On ne cessera jamais de citer pour illustrer la violence au Rwanda après 1994, les cas du colonel Cyiza Augustin et du parlementaire médecin Hitimana Léonard, du musicien et artiste Kizito Mihigo (assassiné), du poète Bahati Innocent (disparition forcée), des journalistes comme John Williams Ntwali (assassiné), Cyuma Hassan Dieudonné Niyonsenga (condamné et en prison), Théoneste Nsengimana (en prison),  et des youtubeurs comme Karasira Aimable (en prison), de Mme Iryamugwiza Yvonne (en prison) et de Abdul Rashid Hakuzimana (en prison). Il en est de même pour les opposants politiques dont  Boniface Twagirimana, Victoire Ingabire (emprisonnée et libérée), Mme Diane Rwigara (emprisonnée et libérée avec sa mère), de l’assassinat du colonel Karegeya, de Seth Sendasohonga,  de Lizinde Theoneste et de bien d’autres. La liste est longue pour illustrer bien la situation rwandaise et la violence répressive du régime du FPR.   

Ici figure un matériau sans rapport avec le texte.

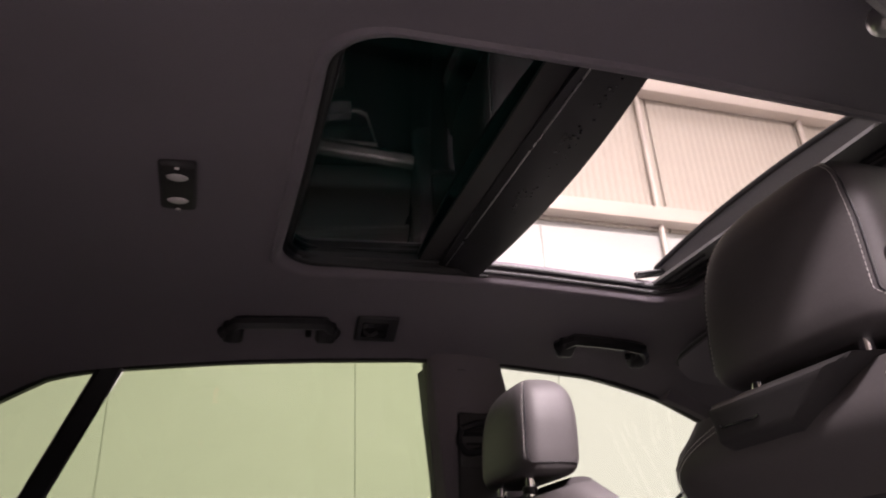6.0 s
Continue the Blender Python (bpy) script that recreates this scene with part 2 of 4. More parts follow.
def soft(x, a, b):
    """0 below a, 1 above b, smooth between."""
    u = max(0.0, min(1.0, (x - a) / (b - a)))
    return u * u * (3 - 2 * u)


def near_line(x, y, line):
    """The distance of a point from a polyline in the plane."""
    best = 9
    for (a, b), (c, d) in zip(line, line[1:]):
        ux, uy = c - a, d - b
        f = max(0, min(1, ((x - a) * ux + (y - b) * uy) / (ux * ux + uy * uy)))
        best = min(best, math.hypot(x - a - f * ux, y - b - f * uy))
    return best


def stitches(path, step=0.006, length=0.0042, r=0.0007):
    """Short pieces of thread along a path, joined."""
    path = [Vector(p) for p in path]
    bm = bmesh.new()
    left = 0.0
    for a, b in zip(path, path[1:]):
        d = b - a
        if d.length < 1e-6:
            continue
        w = d.normalized()
        s = w.cross(Vector((0.3, 0.2, 0.93))).normalized() * r
        t = w.cross(s).normalized() * r
        pos = left
        while pos < d.length:
            p = a + w * pos
            q = p + w * length
            ring1 = [bm.verts.new(p + k) for k in (s, t, -s, -t)]
            ring2 = [bm.verts.new(q + k) for k in (s, t, -s, -t)]
            for i in range(4):
                bm.faces.new((ring1[i], ring1[(i + 1) % 4], ring2[(i + 1) % 4], ring2[i]))
            pos += step
        left = pos - d.length
    return bm


# ---- hall round the car ----
def hall():
    f = rbox((0.5, 0, -0.05), (16, 14, 0.1), 0)
    single("floor", f, CONCRETE, "grey sealed concrete floor of a hall", "floor", kind="structure", smooth=False)
    w = thing("wall_north", "white insulated wall panels below cream cladding", "wall", kind="structure")
    part("wall_core", rbox((0.5, 2.70, 3.2), (16, 0.12, 6.4), 0), WALLPANEL, w, smooth=False)
    for k in range(-6, 7):
        x0 = 0.62 + 1.10 * k
        part("panel", rbox((x0 + 0.55, 2.62, 1.5), (1.0985, 0.04, 3.0), 0.003, 1), WALLPANEL, w)
    for k in range(-6, 7):
        part("cladding_panel", rbox((0.75 + 1.25 * k, 2.625, 4.7), (1.236, 0.03, 3.3), 0.004, 1), CLADDING, w)
    for z in (3.11, 4.11, 5.1):
        part("beam", rbox((0.5, 2.55, z), (16, 0.10, 0.10), 0.008, 2), STEEL, w)
    for x in (-0.16, 1.18, 2.53, 3.88, 5.2):
        part("rod", tube([(x, 2.565, 2.4), (x, 2.565, 5.4)], 0.018, 8, up=(0, 1, 0)), STEEL, w)
    for name, c, s in (("wall_south", (0.5, -6, 3.2), (16, 0.2, 6.4)), ("wall_east", (8.4, 0, 3.2), (0.2, 14, 6.4)),
                       ("wall_west", (-7.4, 0, 3.2), (0.2, 14, 6.4))):
        w = thing(name, "plain pale brown panelled wall of the hall", "wall", kind="structure")
        part("wall_core", rbox(c, s, 0), HALLGREY, w, smooth=False)
        if name == "wall_south":
            for k in range(-6, 7):
                part("panel", rbox((0.3 + 1.2 * k, -5.88, 2.0), (1.19, 0.03, 3.98), 0.005, 1), HALLGREY, w)
                part("panel", rbox((0.3 + 1.2 * k, -5.88, 5.2), (1.19, 0.03, 2.38), 0.005, 1), HALLGREY, w)
            for x in (-3.1, -1.5, 0.6, 2.4):
                part("rod", tube([(x, -5.84, 0.0), (x, -5.84, 6.4)], 0.045, 8, up=(1, 0, 0)), SEAL_DARK, w)
    single("ceiling", rbox((0.5, -1.6, 6.5), (16, 8.5, 0.2), 0), CLADDING, "cream metal ceiling of the hall", "ceiling", kind="structure",
           smooth=False)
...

La liberté d’opinion et d’expression tant violées par les autorités rwandaises est pourtant garantie par la déclaration universelle des droits humains reconnue par l’Etat et cité dans les textes juridiques. Elle est aussi garantie par les instruments internationaux des droits humains ratifiés par l’Etat rwandais. 

L’ODHR demande aux organisations de défense des droits humains au niveau national et international de défendre et protéger Abdallah Bicahaga et sa famille, victime de la liberté d’expression et d’opinion. 

L’ODHR demande aux institutions internationales et aux pays partenaires du Rwanda de faire pression sur ses autorités civiles et militaires, en vue de libérer les proches de Bicahaga Abdallah et de cesser de harceler et  de menacer les citoyens rwandais qui désirent ardemment s’exprimer librement pour  exiger le respect de la loi et l’état de droit.